Gather every line holding the string "follow".

#### DATA FOR PROCESSING

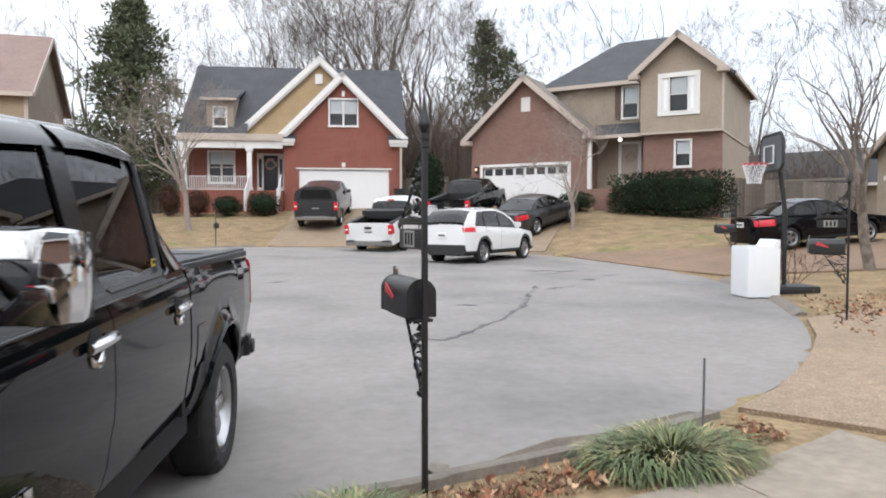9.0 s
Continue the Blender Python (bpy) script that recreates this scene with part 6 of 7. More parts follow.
def thicket():
    t = thing("thicket", Matrix.Translation((20, 54, ground_z(20, 54))), "grey-brown bare undergrowth at the edge of the woods", "undergrowth", "undergrowth")
    rnd = random.Random(9)
    bm = bmesh.new()
    for k in range(34):
        a, q = rnd.uniform(0, 6.283), rnd.uniform(0, 2.6)
        grow(bm, rnd, (q * math.cos(a), q * math.sin(a), -0.2), (rnd.uniform(-0.3, 0.3), rnd.uniform(-0.3, 0.3), 1), rnd.uniform(1.2, 2.6), 0.035, 3, 30, 0, 4, (2, 3), 0.75, 0.2)
    part("stem", bm, M["thicket"], t)
    return t


bush = thicket()
GAPS_BETWEEN = [(wood.uniform(10, 24), wood.uniform(50, 62)) for k in range(18)] + [(wood.uniform(-5, 5), wood.uniform(56, 64)) for k in range(10)] + [(wood.uniform(28, 44), wood.uniform(38, 54)) for k in range(10)]
for x, y in GAPS_BETWEEN:
    copy_thing(bush, Matrix.Translation((x, y, ground_z(x, y))) @ Matrix.Rotation(wood.uniform(0, 6.28), 4, "Z") @ Matrix.Diagonal((1.3, 1.3, wood.uniform(0.9, 1.7), 1)))
for k in range(44):
    x, y = wood.uniform(11.5, 23), wood.uniform(51, 64)
    copy_thing(bush, Matrix.Translation((x, y, ground_z(x, y))) @ Matrix.Rotation(wood.uniform(0, 6.28), 4, "Z") @ Matrix.Diagonal((1.3, 1.3, wood.uniform(1.2, 2.1), 1)))
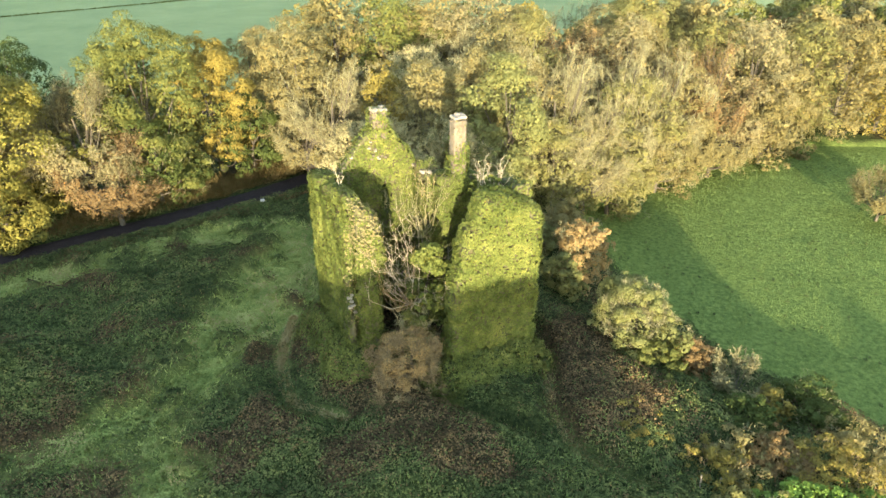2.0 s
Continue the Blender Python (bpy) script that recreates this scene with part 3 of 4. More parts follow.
def tree(name, x, y, top, radius, leaf, label, seed, leaves=4200, twigs=0, size=0.42, low=0.12, count=11, droop=0.0, point=False, twig=None, category="tree", group="", thick=None, bark=None, kind="", skirt=0.0):
    """A tree or bush that stands at (x, y): trunk with limbs, twigs, and a crown of many separate leaf sprays."""
    rng = np.random.default_rng(seed)
    z = float(land(x, y))
    height = top - z
    ob = tagged(new(name), label, category, group, kind)
    ob.location = (x, y, z)
    thick = thick or 0.016 * height + 0.05
    if name in THIN_CROWN and leaf != "pale_tan":
        lines, base, way, long = boughs(rng, height, radius, low, 46 if radius > 2.5 else 30, 10, droop)
        stem = np.stack([np.zeros(5), np.zeros(5), np.linspace(-0.4, height * 0.62, 5)], 1)
        stem[1:, :2] += np.cumsum(rng.normal(0, 0.012 * height, (4, 2)), 0)
        pieces = [tube_arrays(stem, thick * np.array([1.3, 1.0, 0.75, 0.5, 0.2]), 8)] + [tube_arrays(line, thick * np.array([0.4, 0.3, 0.22, 0.16, 0.1, 0.04]), 4) for line in lines]
        v, f = joined(pieces)
        part("trunk", mesh_of("trunk", v, f, bark or BARK, True), ob)
        pick = rng.integers(len(base), size=twigs)
        p = base[pick] + way[pick] * (long[pick] * rng.uniform(0.1, 1.0, twigs))[:, None]
        d = unit(way[pick] + np.array([0, 0, 0.2 - droop * 2.2]) + rng.normal(0, 0.55, p.shape))
        run = radius * rng.uniform(0.06, 0.17, (twigs, 1))
        tip = p + d * run
        fine = 0.009 + 0.001 * radius
        b = np.repeat(np.arange(len(base)), 2)
        v, f = joined([blade_arrays(rng, base[b], base[b] + way[b] * long[b][:, None], fine * 1.8), blade_arrays(rng, p, tip, fine)])
        v[:, 2] = np.maximum(v[:, 2], 0.05)
        tagged(part("brushwood", mesh_of("brushwood", v, f, twig or TWIG), ob), kind="stuff")
        if leaves:
            k = rng.integers(twigs, size=leaves)
            q = p[k] + (tip[k] - p[k]) * rng.uniform(0.3, 1.15, (leaves, 1)) + rng.normal(0, 0.05 + 0.02 * radius, (leaves, 3))
            q[:, 2] = np.maximum(q[:, 2], 0.1)
            v, f = spray_arrays(rng, q, unit(unit(q - np.array([0, 0, height * 0.35])) + rng.normal(0, 0.45, q.shape) + np.array([0, 0, 0.15])), size)
            part("crown", mesh_of("crown", v, f, LEAF[leaf]), ob)
        if skirt:
            c, r = lobes_of(rng, height * 0.62, radius * 0.92, 0.1, 13, False)
            q, d = crown_points(rng, c, r, int(skirt))
            q[:, 2] = np.maximum(q[:, 2], 0.1)
            v, f = spray_arrays(rng, q, unit(d + rng.normal(0, 0.35, d.shape) + np.array([0, 0, 0.1])), size)
            part("lower_foliage", mesh_of("lower_foliage", v, f, LEAF["lime" if x > 4 else "brown"]), ob, "yellow-green leaves on the lower boughs" if x > 4 else "brown leaves on the lower boughs")
        return ob
    c, r = lobes_of(rng, height, radius, height * low, count, point)
    part("trunk", trunk_mesh(rng, height, radius, c, height * low, thick, bark or BARK), ob)
    p, d = crown_points(rng, c, r, int(leaves * 1.5))
    p[:, 2] = np.maximum(p[:, 2], 0.15)
    n = unit(d + rng.normal(0, 0.3, d.shape) + np.array([0, 0, 0.15]))
    heart = rng.integers(len(c), size=max(60, leaves // 7))
    q = c[heart] + unit(rng.normal(size=(len(heart), 3))) * r[heart] * 0.5
    q[:, 2] = np.maximum(q[:, 2], 0.3)
    v, f = joined([spray_arrays(rng, p, n, size), spray_arrays(rng, q, rng.normal(size=q.shape), size * 1.9)])
    part("crown", mesh_of("crown", v, f, LEAF[leaf]), ob)
    if twigs:
        p, d = crown_points(rng, c, r, int(twigs * 1.5))
        heart = np.array([0, 0, height * 0.25])
        way = unit(unit(p - heart) * 0.8 + d * 0.5 + np.array([0, 0, 0.7 - droop * 2]) + rng.normal(0, 0.75, d.shape))
        long = radius * rng.uniform(0.06, 0.17, (len(p), 1))
        v, f = blade_arrays(rng, p - way * long * 0.7, p + way * long * 0.5, 0.011 + 0.0022 * radius)
        tagged(part("brushwood", mesh_of("brushwood", v, f, twig or TWIG), ob), kind="stuff")
    return ob


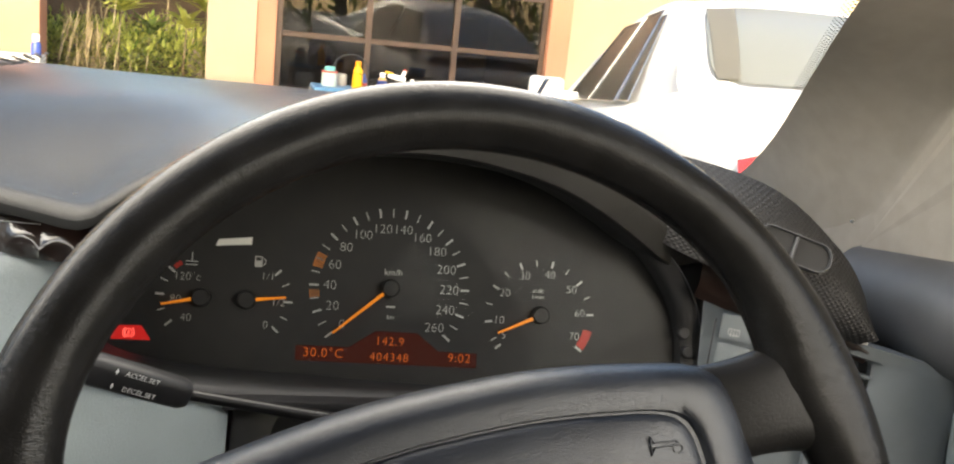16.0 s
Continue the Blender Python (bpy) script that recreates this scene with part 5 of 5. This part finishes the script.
def plant(name, label, blades, material, at, stems=()):
    t = thing(name, at, label, "plant", "", inside=False)
    me = leaf_stuff("leaves", "", blades, material)
    for v in me.vertices:
        v.co -= Vector(at)
    ob = new("leaves", me)
    ob.parent = t
    for s in stems:
        part("stem", tube(s, [0.011 * (1 - 0.5 * i / len(s)) for i in range(len(s))], 7), DRY, t)
    return t


blades = []
for _ in range(60):
    x, y = rnd.uniform(-1.5, 0.6), rnd.uniform(HY + 0.9, HY + 2.8)
    blades += shrub(x, y, 0.38, 0.38, 0.3, 0.45, 150, 0.10, 0.018)
# three blades in four take the pale leaves, sunlight put into colour
stuff("hedge", "dense green hedge behind the fence", "hedge", blades[::4], GREEN)
stuff("hedge_pale_leaves", "paler leaves of the hedge behind the fence, coloured as sunlit", "hedge", [b for k, b in enumerate(blades) if k % 4], LIME)
blades = []
for _ in range(46):
    x, y = rnd.uniform(-5.0, 1.0), rnd.uniform(HY + 4.4, HY + 6.5)
    blades += shrub(x, y, rnd.uniform(0.5, 2.4), 0.7, 0.5, 0.8, 110, 0.20, 0.05)
stuff("far_shrubs", "sunlit shrubs at the back of the garden", "shrubs", blades, LIME)
for x, y, z, n, l, w, mt in ((-0.03, HY + 0.75, 0.84, 34, 0.30, 0.030, LIME), (-0.58, HY + 0.9, 0.92, 40, 0.34, 0.035, LIME), (-0.36, HY + 1.2, 0.74, 34, 0.30, 0.03, GREEN), (0.12, HY + 1.4, 0.98, 30, 0.36, 0.03, LIME), (-0.95, HY + 1.8, 1.12, 36, 0.45, 0.05, LIME), (-0.25, HY + 2.2, 1.36, 44, 0.6, 0.06, LIME)):
    plant("spiky_plant", "spiky lime-green garden plant with a bare stem", rosette(x, y, z, n, l, w), mt, (x, y, 0), [[(x + 0.03, y, 0), (x - 0.02, y, z * 0.5), (x, y, z)]])
# dry creeper over a wire fence
blades = []
for _ in range(280):
    x = rnd.gauss(-0.80, 0.14)
    if -1.04 < x < -0.15:
        top = 0.86 - 0.5 * abs(x + 0.70)
        z = rnd.uniform(0.1, top)
        blades.append(((x, HY + 0.40 + rnd.uniform(-0.05, 0.05), z), (rnd.uniform(-0.5, 0.5), rnd.uniform(-0.2, 0.2), rnd.choice((-1, 1))), rnd.uniform(0.15, 0.4), 0.007, rnd.uniform(-0.2, 0.6)))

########

ANSWER TO THE TASK:
Continue the Blender Python (bpy) script that recreates this scene with part 6 of 7. More parts follow.
Continue the Blender Python (bpy) script that recreates this scene with part 3 of 4. More parts follow.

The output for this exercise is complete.